(Rows from a dataset of clips and code)
=-=-=
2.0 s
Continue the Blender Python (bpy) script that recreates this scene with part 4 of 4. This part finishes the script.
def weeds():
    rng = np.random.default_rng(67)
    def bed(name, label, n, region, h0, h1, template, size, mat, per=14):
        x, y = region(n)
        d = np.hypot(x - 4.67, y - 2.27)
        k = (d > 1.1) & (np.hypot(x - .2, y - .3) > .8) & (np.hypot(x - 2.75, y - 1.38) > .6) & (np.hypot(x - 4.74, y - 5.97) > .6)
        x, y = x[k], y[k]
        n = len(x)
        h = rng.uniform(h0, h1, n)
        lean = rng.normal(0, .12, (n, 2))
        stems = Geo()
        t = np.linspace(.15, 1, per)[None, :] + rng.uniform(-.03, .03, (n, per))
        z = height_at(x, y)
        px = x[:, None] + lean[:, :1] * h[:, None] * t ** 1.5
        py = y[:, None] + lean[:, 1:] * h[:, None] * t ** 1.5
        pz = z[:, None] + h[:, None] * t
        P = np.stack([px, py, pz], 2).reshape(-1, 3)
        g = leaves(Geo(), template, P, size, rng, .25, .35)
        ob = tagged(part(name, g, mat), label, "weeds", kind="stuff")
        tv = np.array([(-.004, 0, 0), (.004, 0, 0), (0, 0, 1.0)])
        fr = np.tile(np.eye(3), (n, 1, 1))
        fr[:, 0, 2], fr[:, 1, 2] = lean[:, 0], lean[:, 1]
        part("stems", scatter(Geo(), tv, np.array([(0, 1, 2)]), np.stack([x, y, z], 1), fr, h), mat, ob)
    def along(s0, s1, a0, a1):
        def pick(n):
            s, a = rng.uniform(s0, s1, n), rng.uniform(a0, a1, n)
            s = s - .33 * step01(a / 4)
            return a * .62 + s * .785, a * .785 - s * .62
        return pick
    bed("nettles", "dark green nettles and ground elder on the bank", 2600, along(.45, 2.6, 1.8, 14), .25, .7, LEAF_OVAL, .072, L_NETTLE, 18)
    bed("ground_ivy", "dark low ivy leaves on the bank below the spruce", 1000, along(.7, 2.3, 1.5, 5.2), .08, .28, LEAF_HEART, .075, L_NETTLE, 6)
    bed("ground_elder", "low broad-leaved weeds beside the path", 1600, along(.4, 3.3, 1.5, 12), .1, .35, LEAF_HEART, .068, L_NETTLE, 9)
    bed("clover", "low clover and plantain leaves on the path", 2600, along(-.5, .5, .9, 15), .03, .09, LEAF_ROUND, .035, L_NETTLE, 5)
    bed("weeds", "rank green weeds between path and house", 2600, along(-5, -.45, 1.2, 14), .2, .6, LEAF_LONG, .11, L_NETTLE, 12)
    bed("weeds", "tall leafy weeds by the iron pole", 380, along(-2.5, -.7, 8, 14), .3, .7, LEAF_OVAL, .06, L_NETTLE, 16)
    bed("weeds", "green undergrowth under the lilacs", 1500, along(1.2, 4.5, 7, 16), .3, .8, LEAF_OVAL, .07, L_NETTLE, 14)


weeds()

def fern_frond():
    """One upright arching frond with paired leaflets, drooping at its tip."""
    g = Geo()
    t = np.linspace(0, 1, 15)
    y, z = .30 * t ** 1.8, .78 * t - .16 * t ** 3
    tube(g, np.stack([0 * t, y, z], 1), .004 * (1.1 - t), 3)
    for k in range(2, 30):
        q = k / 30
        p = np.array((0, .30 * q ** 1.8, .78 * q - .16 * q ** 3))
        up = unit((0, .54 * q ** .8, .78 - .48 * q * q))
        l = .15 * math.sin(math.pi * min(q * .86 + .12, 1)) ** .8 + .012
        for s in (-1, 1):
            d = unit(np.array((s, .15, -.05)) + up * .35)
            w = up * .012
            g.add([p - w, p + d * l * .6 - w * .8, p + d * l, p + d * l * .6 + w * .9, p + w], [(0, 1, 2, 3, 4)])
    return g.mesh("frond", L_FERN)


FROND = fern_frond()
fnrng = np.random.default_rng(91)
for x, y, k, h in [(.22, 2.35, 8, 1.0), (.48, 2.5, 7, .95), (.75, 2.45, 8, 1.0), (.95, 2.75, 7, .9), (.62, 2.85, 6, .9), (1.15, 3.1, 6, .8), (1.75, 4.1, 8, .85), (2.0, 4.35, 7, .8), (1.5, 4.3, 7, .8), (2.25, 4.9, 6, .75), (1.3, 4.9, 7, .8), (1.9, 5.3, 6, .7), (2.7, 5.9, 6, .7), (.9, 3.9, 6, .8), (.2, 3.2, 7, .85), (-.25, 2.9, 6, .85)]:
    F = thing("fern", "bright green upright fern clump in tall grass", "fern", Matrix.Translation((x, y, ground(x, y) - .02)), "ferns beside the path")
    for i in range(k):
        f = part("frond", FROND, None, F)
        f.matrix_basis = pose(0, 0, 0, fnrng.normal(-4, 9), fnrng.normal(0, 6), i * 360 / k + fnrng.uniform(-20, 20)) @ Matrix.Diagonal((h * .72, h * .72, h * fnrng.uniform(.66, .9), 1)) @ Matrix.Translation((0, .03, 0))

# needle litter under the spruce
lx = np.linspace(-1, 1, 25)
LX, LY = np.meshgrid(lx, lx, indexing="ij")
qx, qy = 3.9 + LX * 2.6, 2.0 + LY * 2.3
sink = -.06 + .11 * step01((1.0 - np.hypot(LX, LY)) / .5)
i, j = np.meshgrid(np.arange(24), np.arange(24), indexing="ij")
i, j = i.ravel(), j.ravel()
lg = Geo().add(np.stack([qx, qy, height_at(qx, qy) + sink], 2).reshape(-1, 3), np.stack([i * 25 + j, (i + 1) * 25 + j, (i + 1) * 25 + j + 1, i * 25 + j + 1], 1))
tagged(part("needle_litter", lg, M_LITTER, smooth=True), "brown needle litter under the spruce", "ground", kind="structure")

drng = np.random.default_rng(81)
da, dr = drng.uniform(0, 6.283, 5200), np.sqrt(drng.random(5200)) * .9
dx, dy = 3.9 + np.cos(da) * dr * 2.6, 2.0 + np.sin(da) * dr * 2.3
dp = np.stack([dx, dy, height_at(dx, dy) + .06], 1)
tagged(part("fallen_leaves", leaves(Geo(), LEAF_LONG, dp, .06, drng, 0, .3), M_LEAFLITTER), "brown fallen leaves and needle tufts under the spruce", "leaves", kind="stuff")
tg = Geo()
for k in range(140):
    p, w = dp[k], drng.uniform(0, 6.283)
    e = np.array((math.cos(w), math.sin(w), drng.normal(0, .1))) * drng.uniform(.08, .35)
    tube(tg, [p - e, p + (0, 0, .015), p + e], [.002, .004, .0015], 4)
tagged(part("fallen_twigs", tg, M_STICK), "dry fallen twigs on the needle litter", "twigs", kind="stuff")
=-=-=
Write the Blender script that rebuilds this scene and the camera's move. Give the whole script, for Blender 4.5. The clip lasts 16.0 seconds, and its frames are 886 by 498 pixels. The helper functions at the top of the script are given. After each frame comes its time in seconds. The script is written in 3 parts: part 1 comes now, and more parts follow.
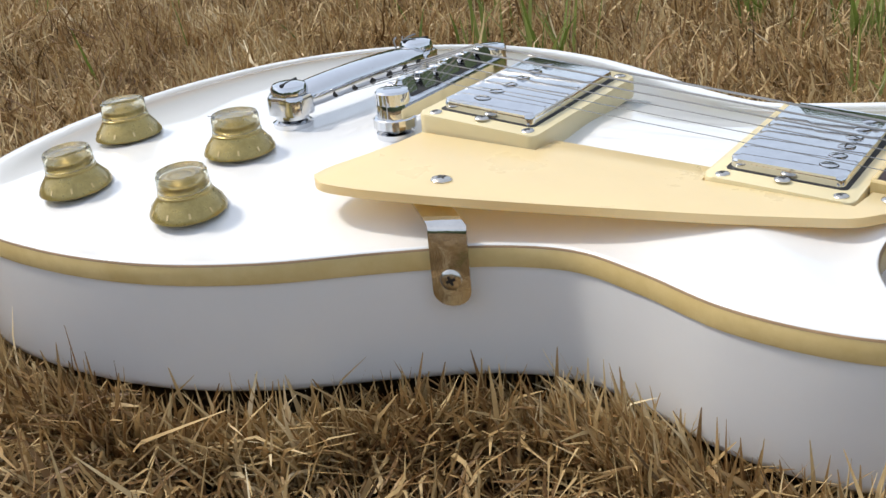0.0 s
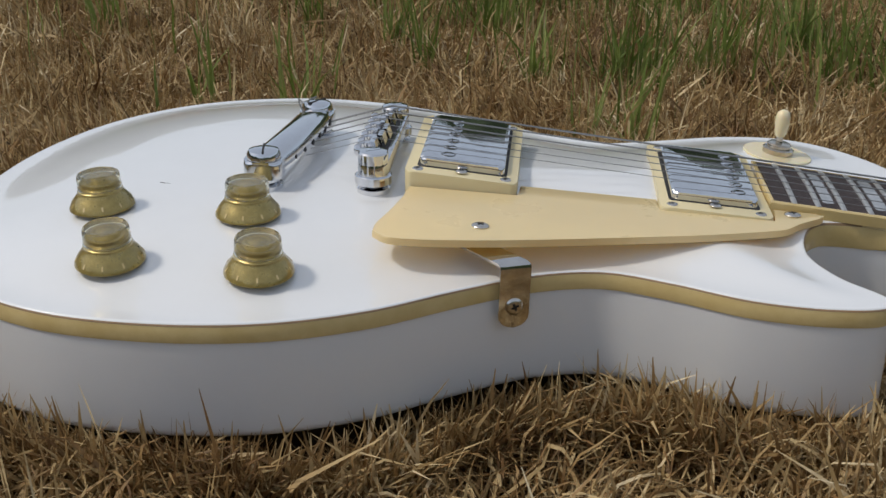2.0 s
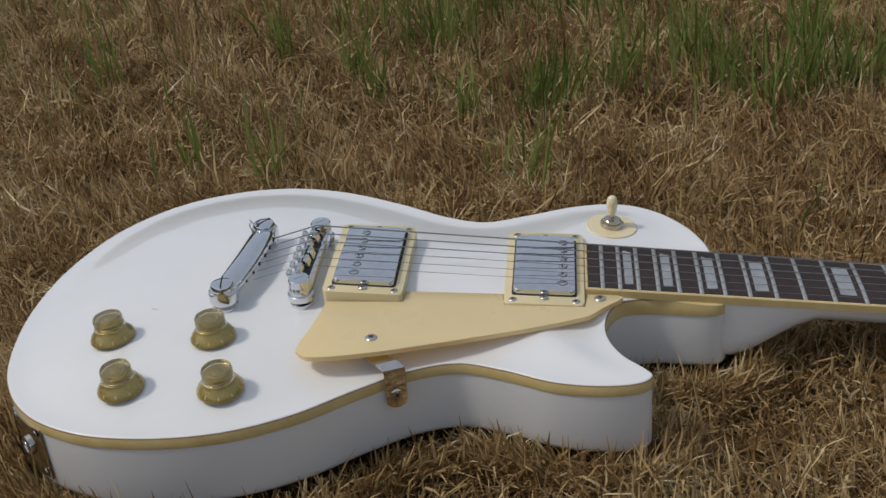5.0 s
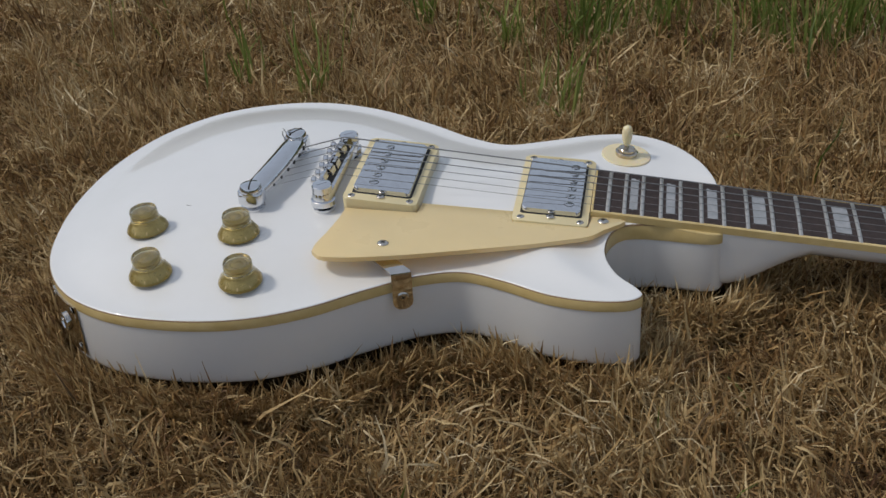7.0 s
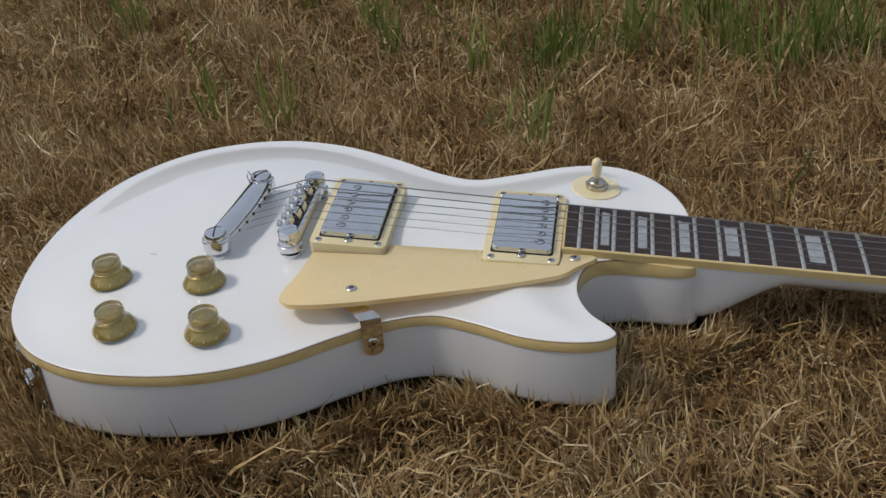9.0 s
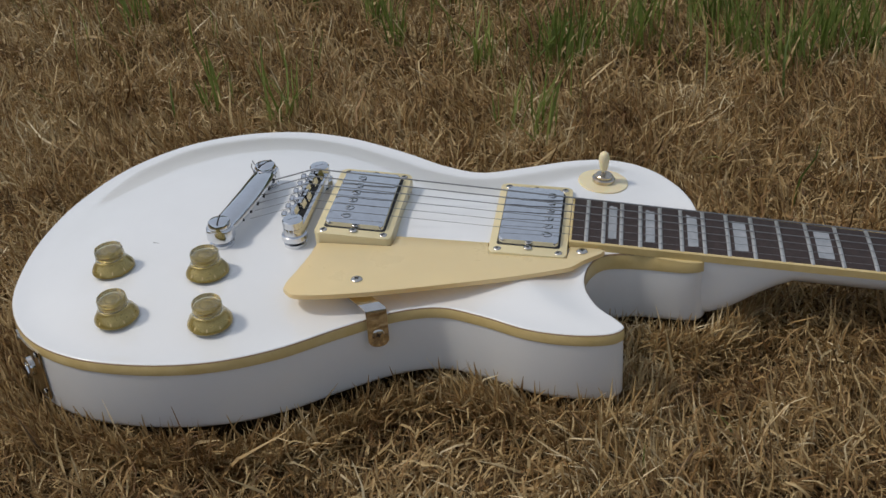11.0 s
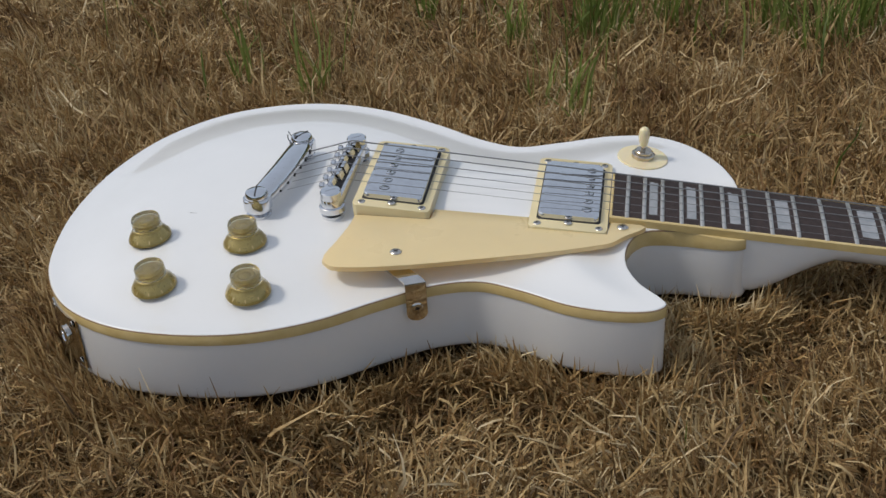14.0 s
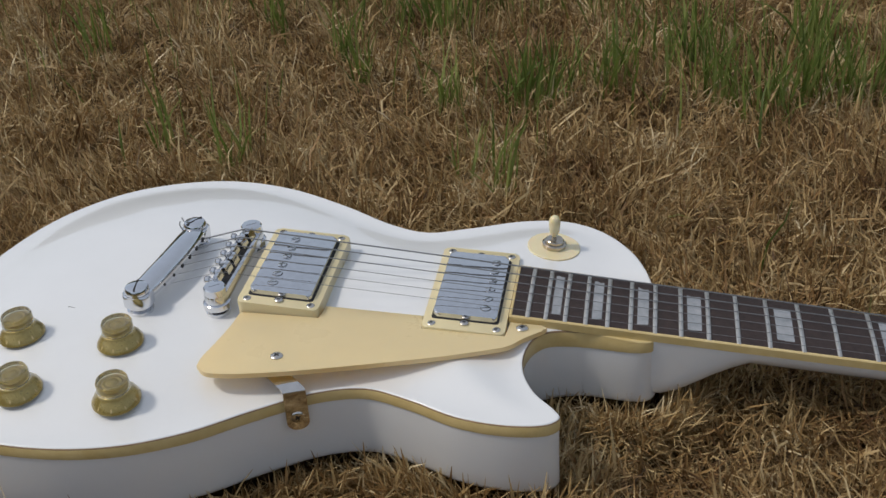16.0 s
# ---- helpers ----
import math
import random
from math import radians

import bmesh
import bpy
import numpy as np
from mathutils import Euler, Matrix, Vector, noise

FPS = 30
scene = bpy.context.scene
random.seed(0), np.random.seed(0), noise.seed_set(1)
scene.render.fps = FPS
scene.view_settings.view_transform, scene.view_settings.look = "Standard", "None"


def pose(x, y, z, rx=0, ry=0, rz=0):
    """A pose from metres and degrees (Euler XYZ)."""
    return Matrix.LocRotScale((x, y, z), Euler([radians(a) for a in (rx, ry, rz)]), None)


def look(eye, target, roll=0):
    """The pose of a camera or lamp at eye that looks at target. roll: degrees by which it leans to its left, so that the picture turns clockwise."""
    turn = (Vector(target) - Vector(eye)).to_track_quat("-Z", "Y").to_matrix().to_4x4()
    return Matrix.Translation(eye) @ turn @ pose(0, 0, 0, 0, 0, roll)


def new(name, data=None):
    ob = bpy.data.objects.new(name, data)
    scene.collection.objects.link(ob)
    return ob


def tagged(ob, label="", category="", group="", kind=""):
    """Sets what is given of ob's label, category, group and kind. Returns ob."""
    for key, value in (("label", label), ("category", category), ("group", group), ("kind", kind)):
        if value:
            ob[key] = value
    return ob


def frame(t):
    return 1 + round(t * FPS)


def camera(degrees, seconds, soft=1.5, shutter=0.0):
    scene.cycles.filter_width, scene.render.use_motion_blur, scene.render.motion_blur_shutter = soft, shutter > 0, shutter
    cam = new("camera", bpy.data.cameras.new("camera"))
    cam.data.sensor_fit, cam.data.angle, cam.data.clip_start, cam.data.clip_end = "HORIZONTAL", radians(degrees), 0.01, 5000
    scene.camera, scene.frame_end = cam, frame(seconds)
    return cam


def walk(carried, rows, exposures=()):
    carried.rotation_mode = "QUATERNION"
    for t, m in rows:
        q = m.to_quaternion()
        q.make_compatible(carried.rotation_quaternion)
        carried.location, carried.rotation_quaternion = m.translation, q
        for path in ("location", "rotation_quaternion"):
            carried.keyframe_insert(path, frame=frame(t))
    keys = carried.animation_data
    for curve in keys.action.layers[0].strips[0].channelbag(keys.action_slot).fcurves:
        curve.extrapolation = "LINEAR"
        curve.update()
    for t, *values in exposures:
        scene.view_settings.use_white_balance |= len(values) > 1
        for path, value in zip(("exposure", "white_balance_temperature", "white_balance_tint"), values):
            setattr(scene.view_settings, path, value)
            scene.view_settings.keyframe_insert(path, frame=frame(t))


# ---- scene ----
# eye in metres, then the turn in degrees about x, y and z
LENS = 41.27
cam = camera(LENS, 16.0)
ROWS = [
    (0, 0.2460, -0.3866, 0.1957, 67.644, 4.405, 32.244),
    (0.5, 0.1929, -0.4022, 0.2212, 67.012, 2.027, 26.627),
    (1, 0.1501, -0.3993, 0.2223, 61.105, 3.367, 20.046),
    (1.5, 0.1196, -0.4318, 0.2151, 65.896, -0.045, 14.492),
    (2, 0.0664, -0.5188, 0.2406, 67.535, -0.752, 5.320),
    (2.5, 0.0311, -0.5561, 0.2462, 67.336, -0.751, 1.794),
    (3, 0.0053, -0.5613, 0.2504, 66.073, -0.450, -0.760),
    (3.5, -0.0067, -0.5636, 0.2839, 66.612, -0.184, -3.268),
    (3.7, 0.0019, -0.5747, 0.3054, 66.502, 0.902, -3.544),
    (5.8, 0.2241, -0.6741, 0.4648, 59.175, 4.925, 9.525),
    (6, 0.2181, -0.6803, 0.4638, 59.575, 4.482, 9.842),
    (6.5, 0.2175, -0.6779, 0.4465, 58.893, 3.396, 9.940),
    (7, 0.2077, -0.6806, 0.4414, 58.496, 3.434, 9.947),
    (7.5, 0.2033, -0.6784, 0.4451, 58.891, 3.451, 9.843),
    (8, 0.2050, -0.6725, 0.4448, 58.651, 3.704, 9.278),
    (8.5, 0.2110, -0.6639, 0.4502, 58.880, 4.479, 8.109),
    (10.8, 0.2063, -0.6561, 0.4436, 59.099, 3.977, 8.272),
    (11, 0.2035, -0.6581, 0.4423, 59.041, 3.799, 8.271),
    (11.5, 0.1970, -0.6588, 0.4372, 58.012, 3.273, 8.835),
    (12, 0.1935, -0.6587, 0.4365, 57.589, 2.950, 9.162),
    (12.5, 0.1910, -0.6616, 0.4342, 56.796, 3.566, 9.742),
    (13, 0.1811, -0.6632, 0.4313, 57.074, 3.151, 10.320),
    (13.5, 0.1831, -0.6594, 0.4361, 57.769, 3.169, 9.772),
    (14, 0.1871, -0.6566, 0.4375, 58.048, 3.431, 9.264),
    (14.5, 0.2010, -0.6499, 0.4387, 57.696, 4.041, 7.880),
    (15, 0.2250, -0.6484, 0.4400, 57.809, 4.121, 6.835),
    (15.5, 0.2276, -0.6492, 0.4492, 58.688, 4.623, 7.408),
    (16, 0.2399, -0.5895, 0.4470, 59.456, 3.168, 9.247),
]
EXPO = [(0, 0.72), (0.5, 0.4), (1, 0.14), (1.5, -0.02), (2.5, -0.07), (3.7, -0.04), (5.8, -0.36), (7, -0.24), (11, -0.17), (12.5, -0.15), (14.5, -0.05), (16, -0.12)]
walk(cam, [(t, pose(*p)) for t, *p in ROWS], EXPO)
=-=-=
▶ _WHAT IS NEEDED_: Transcribe the records above exactly, beginning at the line that contains "setattr(scene.view_settings, path, value)" and ending with the line that contains "scene.view_settings.keyframe_insert(path, frame=frame(t))", both included, and nothing else.

▶ _WRITTEN ANSWER_:
            setattr(scene.view_settings, path, value)
            scene.view_settings.keyframe_insert(path, frame=frame(t))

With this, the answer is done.